## Information shown:

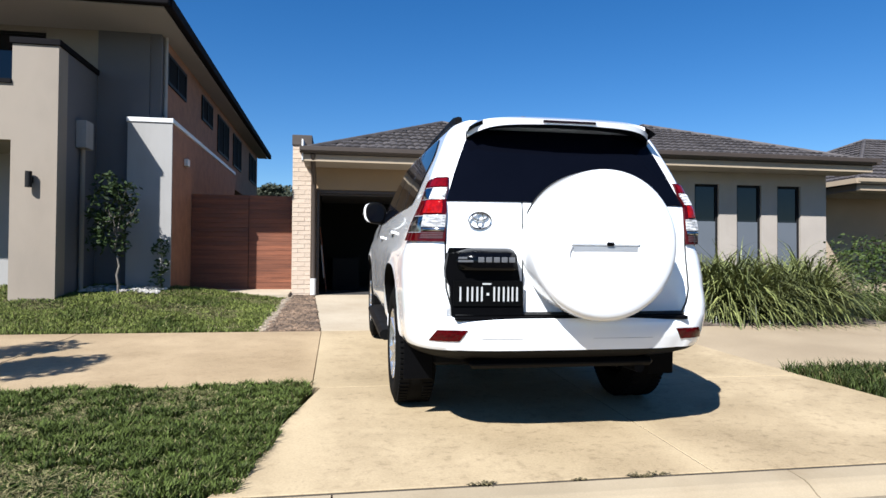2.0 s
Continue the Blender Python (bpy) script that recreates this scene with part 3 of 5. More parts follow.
# gutter bracket and downpipe at the pier
pipe = bmesh.new()
tube(pipe, [(-1.93, 11.60, 3.02), (-1.93, 11.66, 2.92), (-1.93, 12.28, 2.62), (-1.93, 12.34, 2.52), (-1.93, 12.34, 0.75)], 0.045, 10)
part("downpipe", pipe, M_GUTTER, house, smooth=40)
pipe = bmesh.new()
tube(pipe, [(-1.93, 12.34, 0.76), (-1.93, 12.34, 0.45)], 0.055, 12)
part("downpipe_foot", pipe, M_WHITE, house, "white plastic downpipe foot", smooth=40)
bm = bmesh.new()
prism(bm, [(11.62, 3.28), (11.58, 3.12), (11.60, 2.90), (11.75, 2.88), (11.80, 2.95), (12.05, 3.0), (12.4, 3.30), (12.4, 3.36)], "x", -2.13, -2.105)
part("barge_end", bm, M_WHITE, house, "white barge board end")

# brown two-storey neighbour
# matte near-black panes, so that the side windows mirror no sky
M_MATTE_PANE = mat("matte_pane", (0.008, 0.008, 0.0088), 0.95, 0.2, 9, 200, 0.1, spec=0.08)
nb = empty("house", "two-storey rendered house with deep dark eaves and balcony", "house", kind="thing")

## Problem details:
Write out again every line above exactly as given; the pictures do not belong in the copy.

## Full solution:
2.0 s
Continue the Blender Python (bpy) script that recreates this scene with part 3 of 5. More parts follow.
# gutter bracket and downpipe at the pier
pipe = bmesh.new()
tube(pipe, [(-1.93, 11.60, 3.02), (-1.93, 11.66, 2.92), (-1.93, 12.28, 2.62), (-1.93, 12.34, 2.52), (-1.93, 12.34, 0.75)], 0.045, 10)
part("downpipe", pipe, M_GUTTER, house, smooth=40)
pipe = bmesh.new()
tube(pipe, [(-1.93, 12.34, 0.76), (-1.93, 12.34, 0.45)], 0.055, 12)
part("downpipe_foot", pipe, M_WHITE, house, "white plastic downpipe foot", smooth=40)
bm = bmesh.new()
prism(bm, [(11.62, 3.28), (11.58, 3.12), (11.60, 2.90), (11.75, 2.88), (11.80, 2.95), (12.05, 3.0), (12.4, 3.30), (12.4, 3.36)], "x", -2.13, -2.105)
part("barge_end", bm, M_WHITE, house, "white barge board end")

# brown two-storey neighbour
# matte near-black panes, so that the side windows mirror no sky
M_MATTE_PANE = mat("matte_pane", (0.008, 0.008, 0.0088), 0.95, 0.2, 9, 200, 0.1, spec=0.08)
nb = empty("house", "two-storey rendered house with deep dark eaves and balcony", "house", kind="thing")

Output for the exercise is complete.